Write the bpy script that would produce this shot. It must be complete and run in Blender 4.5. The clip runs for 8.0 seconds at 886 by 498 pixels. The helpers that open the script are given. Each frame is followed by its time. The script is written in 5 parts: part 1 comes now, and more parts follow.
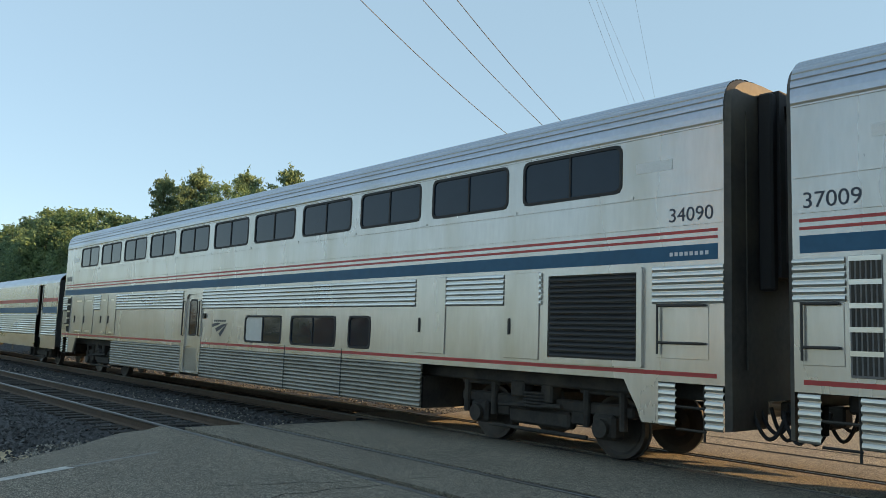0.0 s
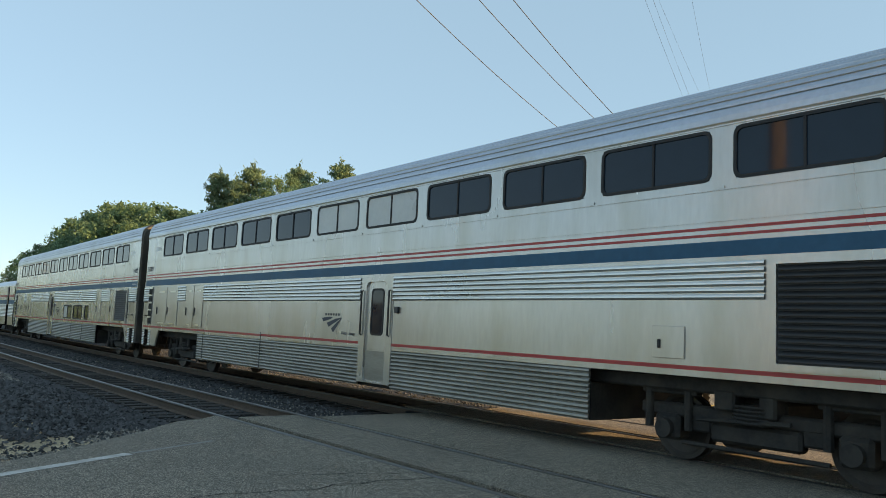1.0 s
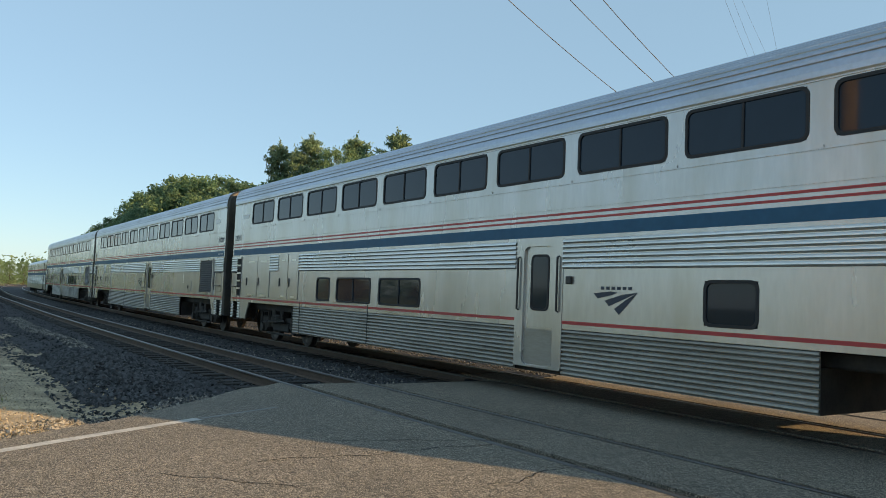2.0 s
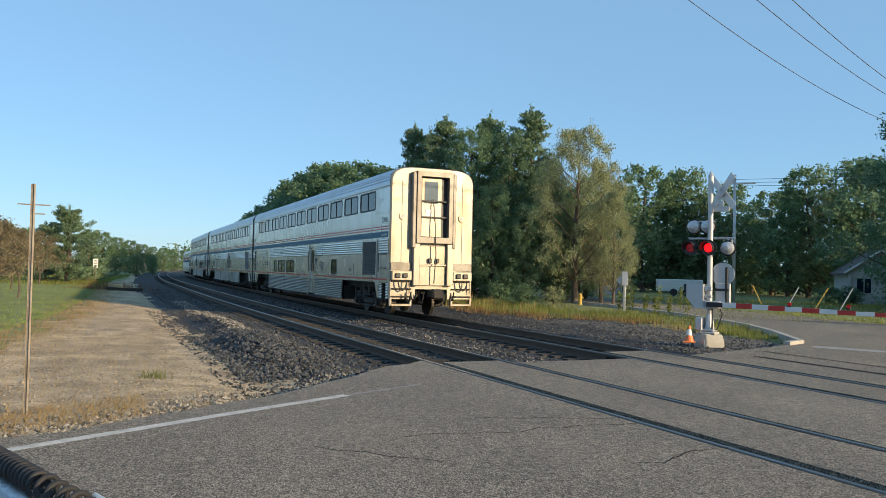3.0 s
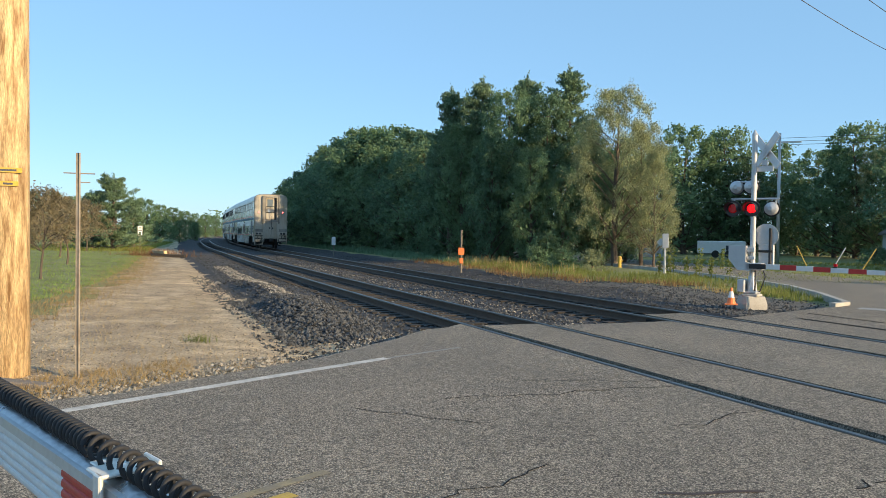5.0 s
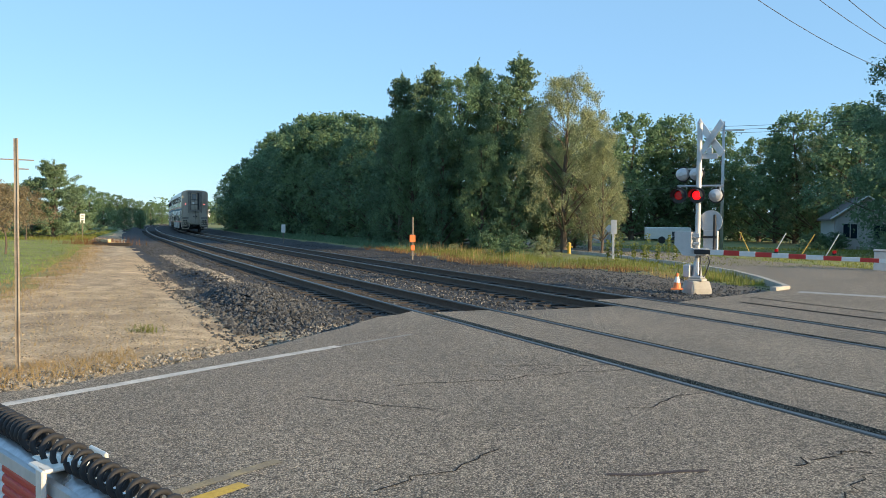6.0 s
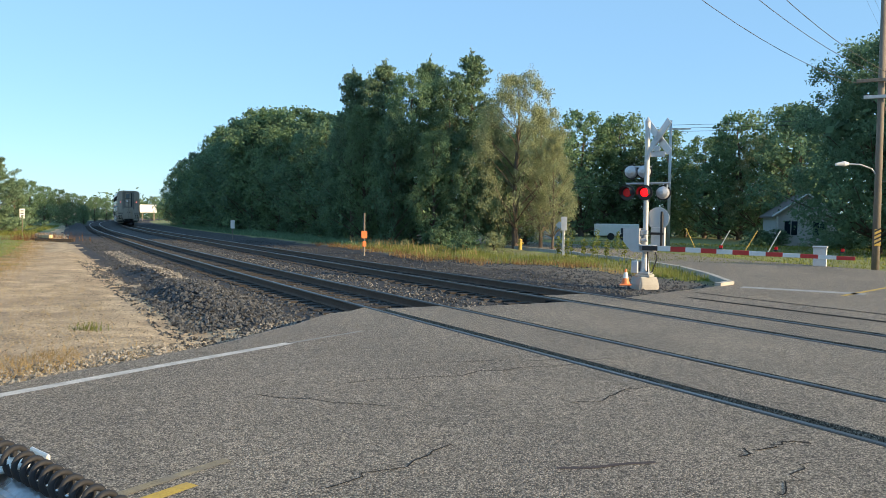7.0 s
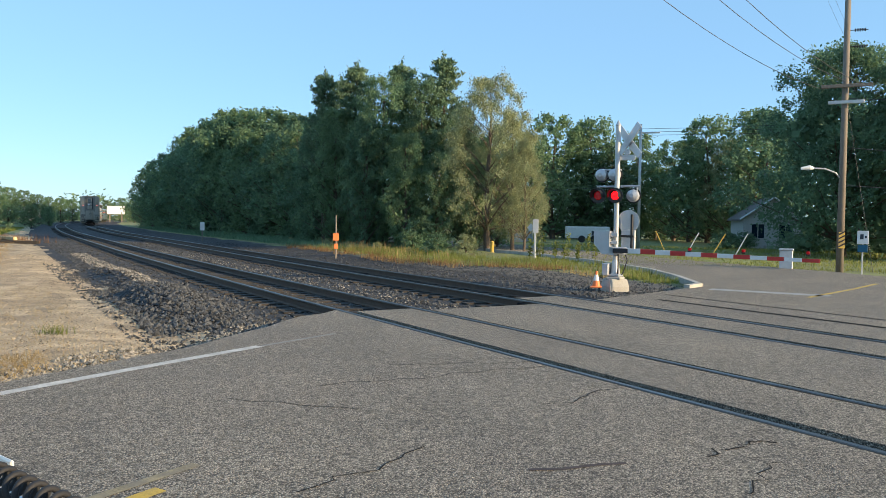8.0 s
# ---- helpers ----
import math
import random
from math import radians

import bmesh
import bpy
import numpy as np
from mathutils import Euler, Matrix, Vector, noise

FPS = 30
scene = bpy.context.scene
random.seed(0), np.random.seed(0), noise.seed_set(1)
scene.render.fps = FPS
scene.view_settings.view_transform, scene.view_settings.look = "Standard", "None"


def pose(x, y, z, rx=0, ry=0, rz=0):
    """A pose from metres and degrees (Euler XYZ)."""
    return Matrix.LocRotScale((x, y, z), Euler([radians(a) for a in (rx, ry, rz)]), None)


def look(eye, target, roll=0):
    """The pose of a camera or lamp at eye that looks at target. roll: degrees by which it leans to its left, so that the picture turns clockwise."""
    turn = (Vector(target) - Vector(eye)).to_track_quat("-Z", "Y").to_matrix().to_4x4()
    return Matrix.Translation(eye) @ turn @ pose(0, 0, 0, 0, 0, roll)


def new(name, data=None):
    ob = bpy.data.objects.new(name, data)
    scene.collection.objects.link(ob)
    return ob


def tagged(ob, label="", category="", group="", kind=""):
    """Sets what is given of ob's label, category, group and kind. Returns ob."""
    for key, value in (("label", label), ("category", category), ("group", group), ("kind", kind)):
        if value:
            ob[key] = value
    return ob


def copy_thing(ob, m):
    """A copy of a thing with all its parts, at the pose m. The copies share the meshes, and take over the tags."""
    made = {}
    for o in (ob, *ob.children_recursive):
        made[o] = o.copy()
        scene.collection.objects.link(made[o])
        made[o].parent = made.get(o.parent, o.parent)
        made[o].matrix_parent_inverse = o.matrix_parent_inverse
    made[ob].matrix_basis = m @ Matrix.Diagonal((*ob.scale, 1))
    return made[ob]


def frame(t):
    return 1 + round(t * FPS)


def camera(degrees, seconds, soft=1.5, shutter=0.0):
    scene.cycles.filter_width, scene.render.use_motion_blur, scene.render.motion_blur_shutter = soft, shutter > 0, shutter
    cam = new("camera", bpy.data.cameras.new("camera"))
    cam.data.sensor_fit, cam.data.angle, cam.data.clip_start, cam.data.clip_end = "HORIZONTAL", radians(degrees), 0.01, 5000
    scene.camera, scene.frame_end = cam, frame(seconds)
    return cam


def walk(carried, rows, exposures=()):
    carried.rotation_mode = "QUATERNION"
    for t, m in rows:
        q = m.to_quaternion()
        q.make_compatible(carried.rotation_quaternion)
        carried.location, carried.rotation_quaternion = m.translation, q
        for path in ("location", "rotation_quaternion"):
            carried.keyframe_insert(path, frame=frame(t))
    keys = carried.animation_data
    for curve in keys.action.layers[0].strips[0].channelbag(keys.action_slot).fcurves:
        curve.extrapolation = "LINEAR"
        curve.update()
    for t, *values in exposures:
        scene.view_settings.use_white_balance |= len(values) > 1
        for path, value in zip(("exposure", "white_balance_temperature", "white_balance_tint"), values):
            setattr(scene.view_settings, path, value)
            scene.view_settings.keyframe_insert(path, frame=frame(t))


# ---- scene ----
# ---------------- camera ----------------
EYE = (0.0, 0.0, 1.66)
cam = camera(59.1, 8.0, soft=0.6)
TURNS = [(0.0, -0.45, 6.51, 2.05), (0.5, -0.06, 6.56, 2.16), (1.0, 3.17, 5.92, 2.62), (1.5, 4.78, 4.78, 2.76),
         (1.7, 5.47, 4.28, 2.70), (2.8, 15.19, 1.75, 1.37), (3.0, 17.24, 1.58, 1.26), (3.5, 19.61, 1.07, 1.07),
         (4.0, 20.40, 0.45, 0.93), (5.3, 19.58, -1.51, 0.66), (5.5, 19.12, -1.70, 0.60), (6.0, 16.40, -2.02, 0.55),
         (6.5, 13.74, -2.10, 0.54), (7.0, 12.87, -2.26, 0.70), (7.5, 11.93, -2.23, 0.70), (8.0, 10.82, -2.06, 0.82)]


def aim(yaw, pitch, roll):
    y, p = radians(yaw), radians(pitch)
    ahead = Vector((-math.sin(y) * math.cos(p), math.cos(y) * math.cos(p), math.sin(p)))
    return look(EYE, Vector(EYE) + ahead, roll)


walk(cam, [(t, aim(y, p, r)) for t, y, p, r in TURNS],
     exposures=[(0.0, 0.82, 9200, 14), (1.7, 0.64, 9100, 14), (2.6, 0.44, 6800, 8), (3.0, 0.38, 6700, 8), (4.0, 0.43, 6700, 8), (5.5, 0.63, 6700, 8), (8.0, 0.7, 6650, 8)])

# ---------------- light ----------------
SUN_AZ, SUN_EL = 108.0, 14.5     # clockwise from +y, height
world = bpy.data.worlds.new("sky")
scene.world = world
world.use_nodes = True
wn = world.node_tree.nodes
sky = wn.new("ShaderNodeTexSky")
sky.sky_type, sky.sun_disc = "NISHITA", False
sky.sun_elevation, sky.sun_rotation = radians(SUN_EL), radians(SUN_AZ)
sky.air_density, sky.dust_density, sky.ozone_density = 0.86, 0.3, 3.6
wn["Background"].inputs["Strength"].default_value = 0.16
veil = wn.new("ShaderNodeMix")      # thin morning haze evens the sky out
veil.data_type = "RGBA"
veil.inputs["Factor"].default_value = 0.62
veil.inputs["B"].default_value = (1.4, 2.65, 4.1, 1)
world.node_tree.links.new(sky.outputs["Color"], veil.inputs["A"])
world.node_tree.links.new(veil.outputs["Result"], wn["Background"].inputs["Color"])
sun = new("sun", bpy.data.lights.new("sun", "SUN"))
sun.data.energy, sun.data.angle, sun.data.color = 5.0, radians(0.6), (1.0, 0.76, 0.47)
az, el = radians(SUN_AZ), radians(SUN_EL)
SUN_DIR = Vector((math.sin(az) * math.cos(el), math.cos(az) * math.cos(el), math.sin(el)))
sun.matrix_world = look(SUN_DIR * 60, (0, 0, 0))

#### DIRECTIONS
From the top of the listing above, repeat each line exactly until you reach the line containing "import numpy as np", and repeat that one too. Leave the pictures out.

#### OUTPUT OF THE EXERCISE
Write the bpy script that would produce this shot. It must be complete and run in Blender 4.5. The clip runs for 8.0 seconds at 886 by 498 pixels. The helpers that open the script are given. Each frame is followed by its time. The script is written in 5 parts: part 1 comes now, and more parts follow.
0.0 s
1.0 s
2.0 s
3.0 s
5.0 s
6.0 s
7.0 s
8.0 s
# ---- helpers ----
import math
import random
from math import radians

import bmesh
import bpy
import numpy as np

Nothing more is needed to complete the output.